Sara: For the third women's rap night, we basically wanted to make it a bit bigger so we wrote a promotional song for that night. And at that point we were not a band, we were just a bunch of girls who had been meeting up occasionally.

Salka: I hadn't met a lot of the girls before we did the video because some had already been performing but some were new and some had just shown interest in coming. The first time we all met we were rehearsing before we went to the studio and then we recorded the song and then we recorded the video the day after and the song is called 'Daughters of Reykjavik' but it wasn't a band at that point. The song just got very popular in Iceland and then we basically became a band because of that song. I remember when Sara just performed, it was the first gig we got that wasn't a women's rap night and when we got there we were like 'oh, this is actually a concert!'

Valdis: Everybody just joined on their own terms. I just contacted some of the girls and I went along alone.

So is there a big scene for women's rap in Iceland?

Salka: The girls just started it. We still do it now. We do it like every 3 months or so. We still get interest from new girls who can come and perform on the nights.

There are a lot of you – how do you work well together?

Sara: Of course we have different opinions because there's like 15 of us.

Valdis: But we can have great discussions about what we want to do and then we get to an agreement.

Salka: I think the key is just to meet regularly. We're usually able to just talk everything out.

Sara: And we have solo songs, duo songs, trio songs – we have group songs. So if I maybe want to write something I can do it by myself or maybe one of the other girls is like 'Oh actually I'm really interested in that too'

Salka: It's more like a collective where you maybe have like a partner. There's another girl in the band who is like always with me but then sometimes there's something where I want to do a song with another person. It's a treasure chest of talent where you can pick out who will work best.

Obviously we can't really understand the lyrics but is there a general message that you want us to take away from Reykjavíkurdætur?

Valdis: Do it! If you want to do it you can.

Salka: We want people to know that they can do anything and I think we are – that's like our motto in the group – just be yourself no matter what; the only way for us to show that we are not just this name but that we are 15 different individual personalities and people, the only for that to shine through is to always follow our instincts and our hearts and that the friendship group is the core of this. The support and the platform we have created for women with this thing we've made? That always comes first. The songs have a lot of different messages but I think that are songs are quite vulnerable and we're usually trying to open ourselves in some way.

Has your quick success affected your lives a lot?

Valdis: It's changed for all of us. For me, it's that I now know I can do so much more than I previously thought.

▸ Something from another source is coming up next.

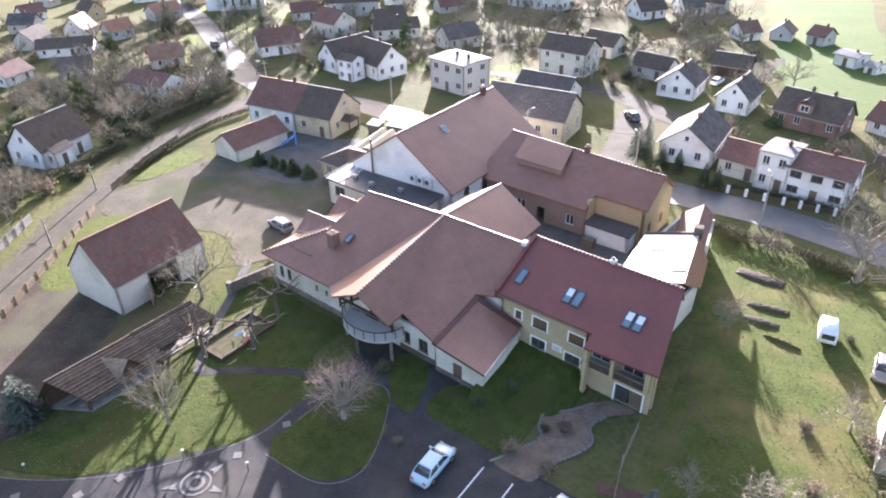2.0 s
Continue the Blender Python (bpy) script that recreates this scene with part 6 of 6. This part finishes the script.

Sara: For most of us – besides from being busier – that's the biggest thing. You believe in yourself more.

Salka: It's also amazing to be able to perform. To be able to stand in front of people and say something that you wrote and you really believe in.

Valdis: It's a really good place to showcase our criticism too

Salka: It's like a test on society. We are always reflecting society's opinions on women and any other oppressed people and it's often hard but it's also I think, really necessary for people to be able to see this reflection of themselves.

What do you have planned for 2016?

Salka: We are working on releasing an album next summer. And we are hoping to go on a European tour next summer. We're always releasing new stuff. I think we've released like 30 songs by now? There's more coming though!